Mersey Shipping Remembered

ISBN: 0 7524 2815 2

pp 128

Author: Ian Collard

Published by: 

Tempus Publishing Ltd, The Mill, Brimscombe Port, Stroud, Gloucestershire, GL3 2QG www.tempus-publishing.com

- Price £12.99 in UK

Mersey Shipping Remembered is the sixth book written by Ian Collard and published by Tempus.

It is once again a feast of nostalgia for the older enthusiast and a reminder of the great

 

variety of ships which once sailed in and out of the Mersey for those of lesser years and for some of us who were pursuing other hobbies when we should have been paying attention to the changing shipping scene!

The book is divided into four chapters:

  • The Liners
  • Cargo Vessels
  • Coastal Vessels
  • Mersey Ferries, Tugs and Dredgers

Mersey Shipping Remembered continues the successful formula of Ian's previous works in which photographs are supplemented with period publicity material, schedules etc.

Those of us who enjoy travelling on the short haul Irish Sea routes today would certainly have appreciated the Aznar Line service from Liverpool to Spain and the Canary Islands provided by the stylish ro/ro vessels MONTE GRENADA and MONTE TOLEDO from Liverpool. If you know where to look on the side of the former Alexandra Dock passenger terminal you can still just make out a faded plastic sign reading Aznar Line!
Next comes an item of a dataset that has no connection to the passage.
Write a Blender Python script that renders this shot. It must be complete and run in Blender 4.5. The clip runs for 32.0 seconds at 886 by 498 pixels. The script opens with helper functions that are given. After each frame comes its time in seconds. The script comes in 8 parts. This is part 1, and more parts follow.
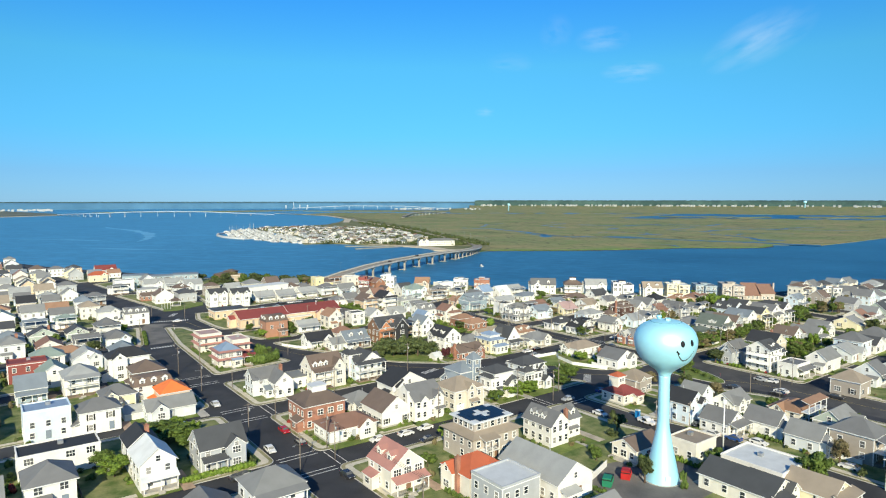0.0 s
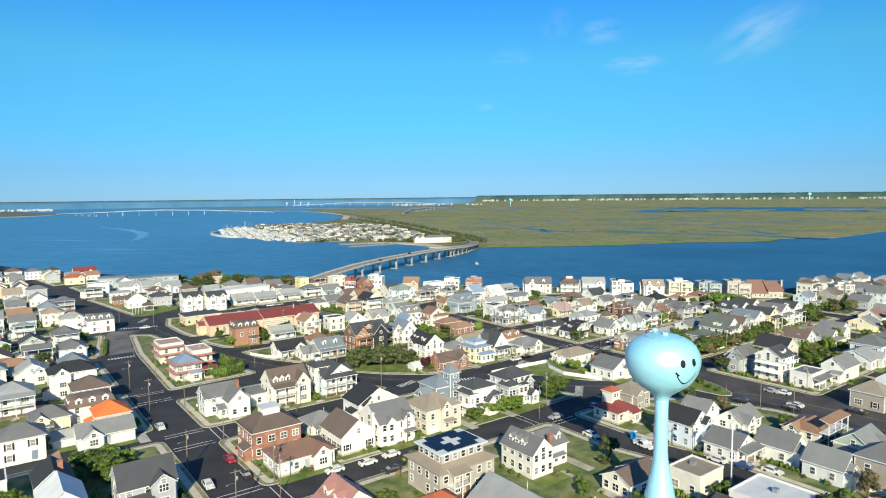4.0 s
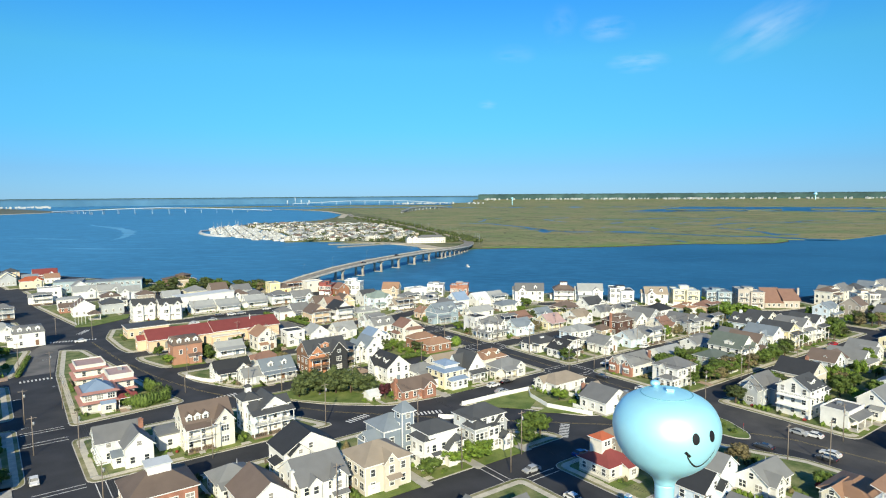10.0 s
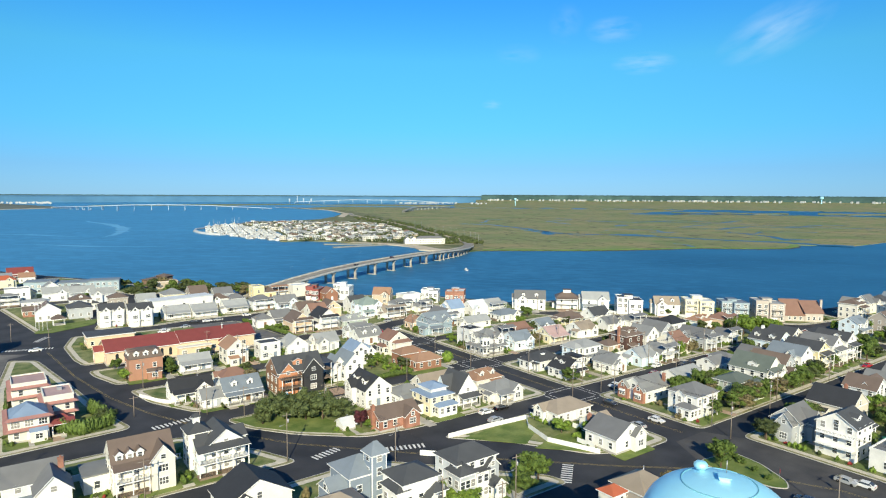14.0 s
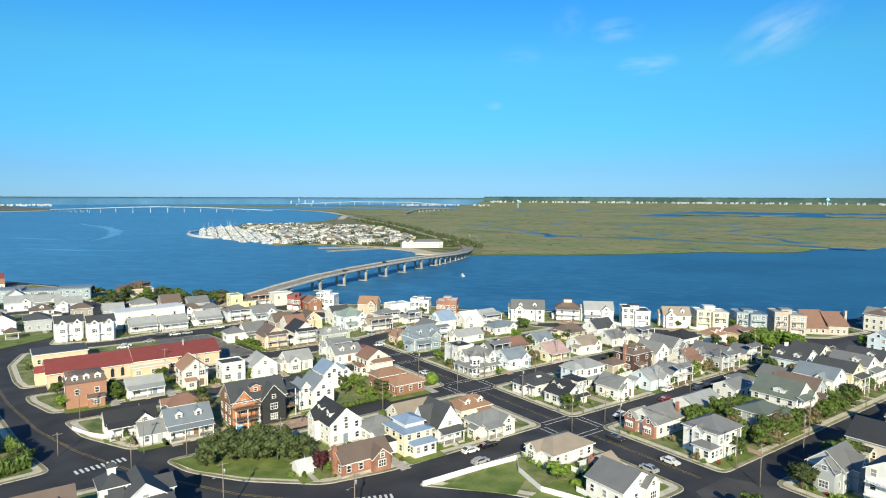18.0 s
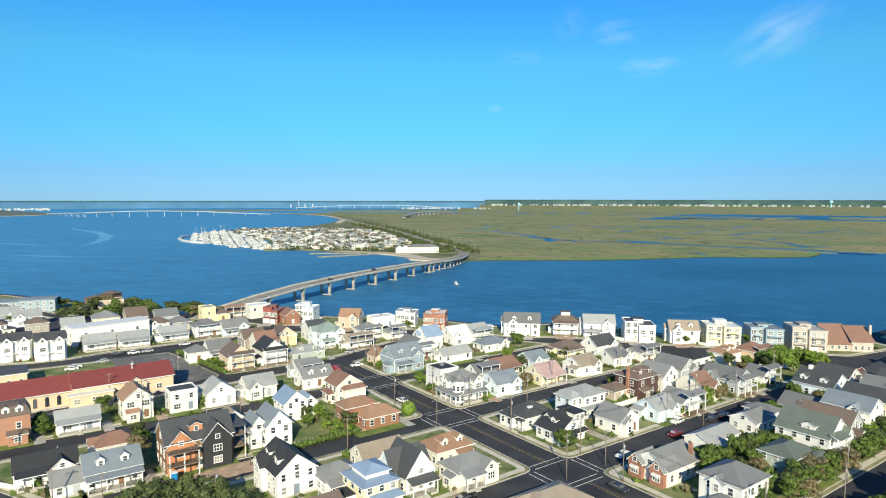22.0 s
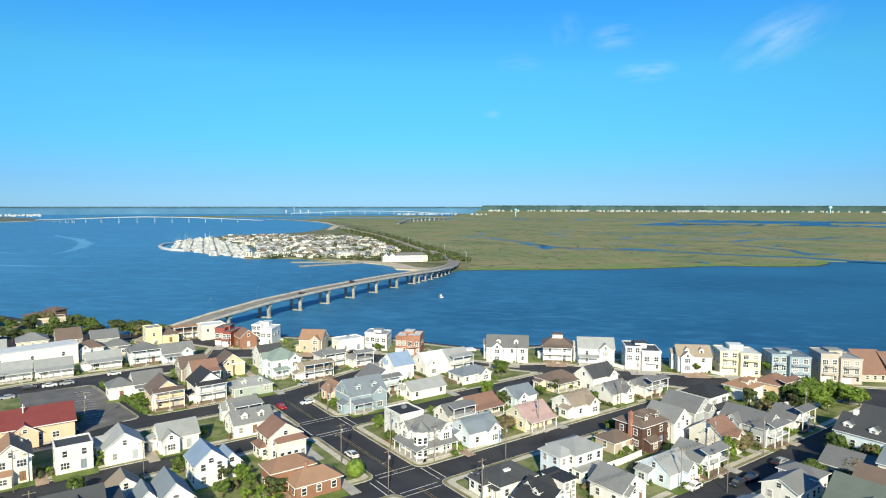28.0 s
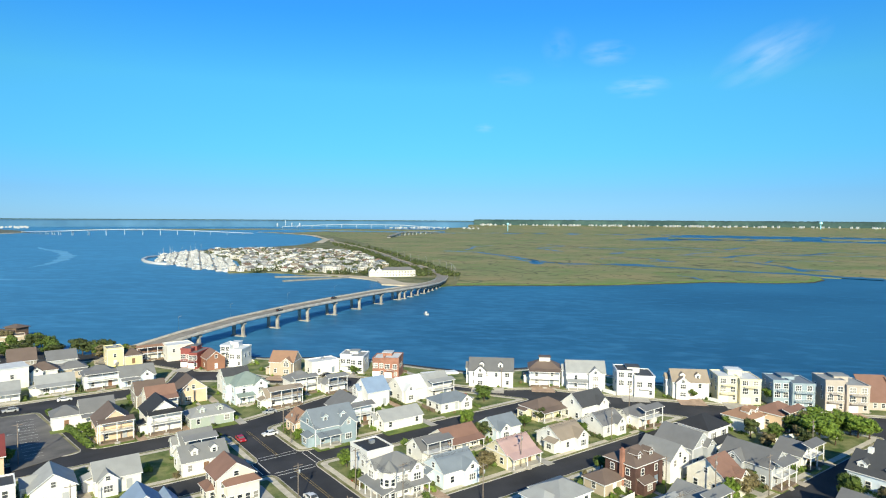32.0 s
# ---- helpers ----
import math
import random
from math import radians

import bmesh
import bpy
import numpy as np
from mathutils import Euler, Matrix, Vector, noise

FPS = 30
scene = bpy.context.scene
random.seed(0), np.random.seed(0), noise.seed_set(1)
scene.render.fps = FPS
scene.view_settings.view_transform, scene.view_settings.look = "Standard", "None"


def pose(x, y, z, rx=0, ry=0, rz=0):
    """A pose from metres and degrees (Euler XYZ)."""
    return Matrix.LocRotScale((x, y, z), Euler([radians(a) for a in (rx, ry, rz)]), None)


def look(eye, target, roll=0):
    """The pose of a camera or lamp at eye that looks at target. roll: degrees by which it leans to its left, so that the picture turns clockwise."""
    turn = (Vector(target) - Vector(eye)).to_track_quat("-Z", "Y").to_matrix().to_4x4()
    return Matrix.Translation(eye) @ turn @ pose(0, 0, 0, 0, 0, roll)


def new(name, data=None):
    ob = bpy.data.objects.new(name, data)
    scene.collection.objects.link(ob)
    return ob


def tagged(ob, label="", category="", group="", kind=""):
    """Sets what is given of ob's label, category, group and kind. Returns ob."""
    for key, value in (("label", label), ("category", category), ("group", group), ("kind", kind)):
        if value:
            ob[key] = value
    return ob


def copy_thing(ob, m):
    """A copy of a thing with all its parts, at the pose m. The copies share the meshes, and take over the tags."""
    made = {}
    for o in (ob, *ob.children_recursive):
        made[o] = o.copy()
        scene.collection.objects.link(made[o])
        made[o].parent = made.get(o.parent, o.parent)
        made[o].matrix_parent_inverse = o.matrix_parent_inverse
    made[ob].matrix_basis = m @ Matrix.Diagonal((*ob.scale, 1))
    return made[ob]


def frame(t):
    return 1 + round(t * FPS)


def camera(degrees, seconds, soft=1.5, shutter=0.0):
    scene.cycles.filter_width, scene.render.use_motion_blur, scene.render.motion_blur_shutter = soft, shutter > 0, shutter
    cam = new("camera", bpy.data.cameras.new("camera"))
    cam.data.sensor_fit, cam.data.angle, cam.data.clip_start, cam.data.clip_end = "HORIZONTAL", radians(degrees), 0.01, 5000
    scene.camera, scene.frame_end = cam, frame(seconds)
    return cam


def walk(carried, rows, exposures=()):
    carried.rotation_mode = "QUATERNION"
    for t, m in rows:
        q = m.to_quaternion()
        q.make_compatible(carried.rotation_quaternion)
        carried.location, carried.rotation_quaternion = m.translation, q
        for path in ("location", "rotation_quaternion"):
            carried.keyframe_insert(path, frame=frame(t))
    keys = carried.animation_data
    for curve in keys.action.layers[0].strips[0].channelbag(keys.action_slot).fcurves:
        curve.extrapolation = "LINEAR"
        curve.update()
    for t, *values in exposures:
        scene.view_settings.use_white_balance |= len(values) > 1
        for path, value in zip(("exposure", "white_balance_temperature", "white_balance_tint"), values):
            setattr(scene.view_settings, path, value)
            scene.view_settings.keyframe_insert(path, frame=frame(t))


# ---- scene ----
cam = camera(70, 32.0, soft=1.12)
PATH = [
    (0, (0.00, -0.00, 64.46), (59.89, 79.71, 56.71), 0.01),
    (0.5, (2.48, 1.56, 64.41), (62.31, 81.30, 56.51), -0.09),
    (1, (4.96, 3.12, 64.37), (64.73, 82.89, 56.36), -0.22),
    (1.5, (7.47, 4.67, 64.33), (67.18, 84.47, 56.24), -0.31),
    (2, (10.02, 6.19, 64.30), (69.66, 86.04, 56.13), -0.39),
    (2.5, (12.61, 7.69, 64.28), (72.20, 87.57, 56.04), -0.45),
    (3, (15.23, 9.17, 64.27), (74.78, 89.08, 55.95), -0.48),
    (3.5, (17.90, 10.65, 64.26), (77.41, 90.58, 55.88), -0.54),
    (5.5, (28.81, 16.78, 64.21), (88.12, 96.84, 55.67), -0.66),
    (6, (31.58, 18.42, 64.18), (90.87, 98.50, 55.62), -0.65),
    (6.5, (34.36, 20.13, 64.13), (93.61, 100.22, 55.58), -0.66),
    (7, (37.12, 21.91, 64.07), (96.34, 102.04, 55.56), -0.70),
    (7.5, (39.86, 23.75, 64.00), (99.03, 103.92, 55.49), -0.69),
    (8, (42.55, 25.67, 63.93), (101.68, 105.86, 55.38), -0.64),
    (8.5, (45.19, 27.66, 63.86), (104.29, 107.87, 55.30), -0.60),
    (9, (47.75, 29.72, 63.80), (106.83, 109.94, 55.24), -0.54),
    (9.5, (50.23, 31.85, 63.74), (109.28, 112.09, 55.15), -0.46),
    (10, (52.63, 34.04, 63.70), (111.66, 114.30, 55.07), -0.40),
    (10.5, (54.99, 36.27, 63.66), (113.99, 116.55, 55.00), -0.26),
    (11, (57.31, 38.55, 63.63), (116.29, 118.84, 54.93), -0.12),
    (11.5, (59.62, 40.85, 63.60), (118.58, 121.15, 54.86), -0.01),
    (12, (61.93, 43.17, 63.57), (120.84, 123.50, 54.84), 0.08),
    (12.5, (64.26, 45.49, 63.55), (123.12, 125.86, 54.83), 0.16),
    (13, (66.63, 47.81, 63.53), (125.44, 128.22, 54.84), 0.21),
    (13.5, (69.07, 50.10, 63.50), (127.80, 130.57, 54.84), 0.26),
    (14, (71.55, 52.38, 63.48), (130.23, 132.90, 54.85), 0.28),
    (14.5, (74.08, 54.64, 63.46), (132.70, 135.21, 54.89), 0.29),
    (16.5, (84.53, 63.50, 63.40), (142.91, 144.25, 54.91), 0.25),
    (17, (87.19, 65.67, 63.40), (145.55, 146.44, 54.96), 0.29),
    (17.5, (89.85, 67.83, 63.41), (148.15, 148.64, 55.05), 0.24),
    (18, (92.51, 69.96, 63.43), (150.77, 150.81, 55.09), 0.22),
    (18.5, (95.15, 72.08, 63.46), (153.39, 152.95, 55.15), 0.22),
    (19, (97.77, 74.19, 63.50), (156.00, 155.07, 55.27), 0.22),
    (19.5, (100.38, 76.28, 63.56), (158.58, 157.18, 55.37), 0.19),
    (20, (102.96, 78.36, 63.62), (161.15, 159.28, 55.46), 0.17),
    (20.5, (105.53, 80.44, 63.69), (163.68, 161.40, 55.57), 0.12),
    (21, (108.10, 82.53, 63.76), (166.21, 163.52, 55.71), 0.08),
    (21.5, (110.67, 84.63, 63.84), (168.77, 165.63, 55.89), 0.08),
    (22, (113.26, 86.75, 63.91), (171.33, 167.78, 56.06), 0.07),
    (22.5, (115.86, 88.89, 63.97), (173.92, 169.94, 56.19), 0.04),
    (23, (118.49, 91.07, 64.02), (176.58, 172.10, 56.29), 0.04),
    (23.5, (121.15, 93.29, 64.06), (179.25, 174.31, 56.43), 0.04),
    (24, (123.82, 95.52, 64.09), (181.93, 176.55, 56.56), 0.04),
    (24.5, (126.49, 97.76, 64.11), (184.61, 178.80, 56.66), 0.02),
    (25, (129.14, 99.99, 64.11), (187.25, 181.04, 56.76), 0.02),
    (25.5, (131.75, 102.17, 64.12), (189.88, 183.21, 56.80), 0.03),
    (27.5, (141.40, 110.19, 64.09), (199.68, 191.15, 57.06), 0.01),
    (28, (143.53, 111.91, 64.08), (201.89, 192.81, 57.13), 0.06),
    (28.5, (145.52, 113.49, 64.08), (203.97, 194.33, 57.21), 0.05),
    (29, (147.37, 114.94, 64.08), (205.92, 195.72, 57.33), 0.07),
    (29.5, (149.10, 116.27, 64.08), (207.77, 196.98, 57.52), 0.13),
    (30, (150.75, 117.51, 64.09), (209.53, 198.16, 57.83), 0.16),
    (30.5, (152.31, 118.68, 64.10), (211.24, 199.26, 58.26), 0.20),
    (31, (153.82, 119.79, 64.11), (212.91, 200.28, 58.68), 0.30),
    (31.5, (155.29, 120.86, 64.12), (214.53, 201.27, 59.05), 0.34),
    (32, (156.75, 121.91, 64.13), (216.12, 202.24, 59.35), 0.35),
]
walk(cam, [(t, look(eye, target, roll)) for t, eye, target, roll in PATH], [(0.0, 0.37), (9.0, 0.40), (18.0, 0.43), (32.0, 0.465)])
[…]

A wide variety of cargo ships are featured in the chapter dealing with cargo vessels. This section also contains a detailed listing of all the outfit required by New Zealand Shipping Company navigating and engineering cadets. Looking at this extensive list one wonders why a track suit was listed as required though a lounge suit "must not form part of a cadet's outfit" - how ships have changed and fashions too!

Several photographs, including an aerial shot remind us of the former Grayson Rollo and Clover shipyard situated between the former Cammel Laird yard and Woodside and now occupied mixture of flats and part of the Great Western House Office complex only the indentations on the river wall remain to remind us of the location of the dock gates.

An item which caught my attention for personal reasons was the B&I Line advertisement for school trips to Dublin. At school in the early 1970s I very nearly went on one of these trips. Unfortunately outside forces mitigated against it. The political crisis in the north of Ireland was at the time showing signs of moving south. When the British Embassy at Dublin was burned - the trip was cancelled.  It was to be another twenty years before I eventually crossed the Irish Sea for the first time on STENA SEALYNX II in July 1994!  In the past nine years or so, I have certainly made up for that twenty odd years delay to my first crossing of the Irish Sea.

The 1961 sailing list for the Scindia Steam Navigation Company is sure to cause a second glance. The company's house flag which heads the list, might lead one to think it represents a German shipping Line of the 1930s rather than an Indian shipping line the flag incorporating a swastika a symbol which had its origins as a good luck charm in the far east before being as the flag of the Hitler's Third Reich.  

A reminder of the dawn of the ro/ro age on the Mersey is is provided by the Liverpool Daily Post Coast Lines Supplement for Wednesday April 19, 1967 which heralded the maiden voyage of the Belfast Steamship Company's ULSTER PRINCE.

Anyone interested in the Mersey and Irish Sea Shipping scene will find this book a "must have" addition to the book shelves as a reminder of shipping over the past 40 years..

However, it is sad to reflect that recent restrictions on the renewal of photographic permits by the Mersey Docks and Harbour Company, may mean that authors trying to assemble books such as this in 40 years from now will be  facing a much more difficult task in assembling a collection of photographs to record shipping in the first part of the twenty first century.